“Live Free or Die” is the motto on every New Hampshire license plate. You can easily read it on the car in front of you if you happen to be at a McDonald’s drive-through waiting for your Angus Deluxe, with its 750 calories and 1,700 milligrams of sodium. Not that you would order it every day, but you could—just as you can in any other state in America.
Unlike the other non-right-to-work states that make up most of America, New Hampshire is making moves that will make it freer. Its legislature is prepared to pass right-to-work legislation this week, loosening the grip public-sector union leaders have over New Hampshire’s public-sector workers who love their freedom. It’s going to be quite a spring in New Hampshire.
Shifting gears, spring and freedom are the reason skiers come to New Hampshire to ski Tuckerman’s Ravine, for free.
In North Conway, New Hampshire, the snow has melted.
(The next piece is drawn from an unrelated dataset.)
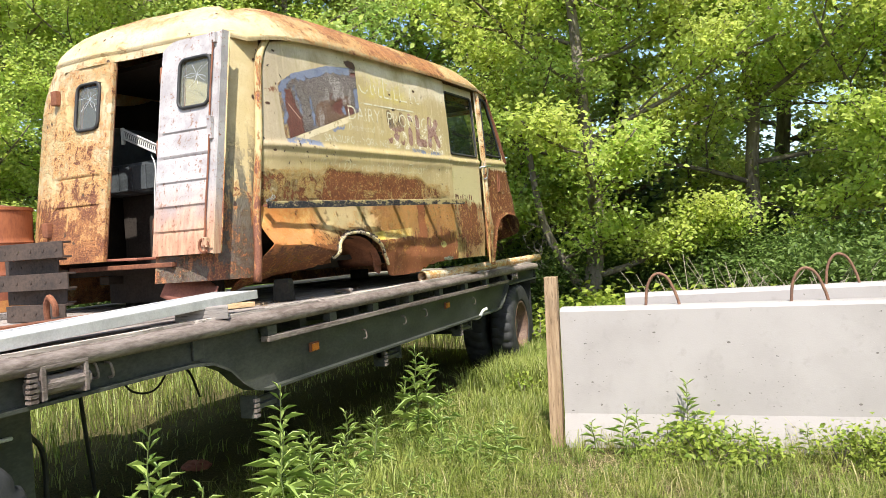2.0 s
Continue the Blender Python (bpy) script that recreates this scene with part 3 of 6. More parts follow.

But even this late in the season you can still get some paid ski-lift-accessed runs at Wildcat Mountain, located in Pinkham Notch within New Hampshire’s White Mountains. And for many skiers, the action is across the street at Mount Washington, “Home of the World’s Worst Weather.”
httpv://www.youtube.com/watch?v=WLMPNj1HK_c For the adventurous, spring marks the beginning of the ski season at Tuckerman’s Ravine. It’s a skier’s rite of passage, attracting thousands on any given weekend to test their skills on the glacial cirque or headwall sloping as steep as 40 to 55 degrees, or simply to sit on the “lunch rocks” to take in the spectacular views and excitement. It’s their choice.
U.S. Forest Service rangers provide daily avalanche risk updates by 8:30 a.m. “People will ask, ‘Is the headwall open today?’ The headwall’s always open, regardless of whether we think it’s a good idea for someone to ski it,” ranger Justin Preisendorfer told the Concord Monitor. “We’re not in the business of controlling people or controlling the natural environment.”
Control is what public-sector union leaders have over public-sector workers in New Hampshire. Public-sector workers in New Hampshire currently pay dues to the public-sector union as part of the collective bargaining agreement. The new right-to-work legislation will give public-sector workers who are not part of the union a choice whether or not to have dues deducted from their paycheck.
If you can choose to order an Angus Deluxe or to ski Tuckerman’s Ravine in “Live Free or Die” New Hampshire, you should have control over how a union spends your money. Ending the automatic deduction from public-sector unions is where it all starts.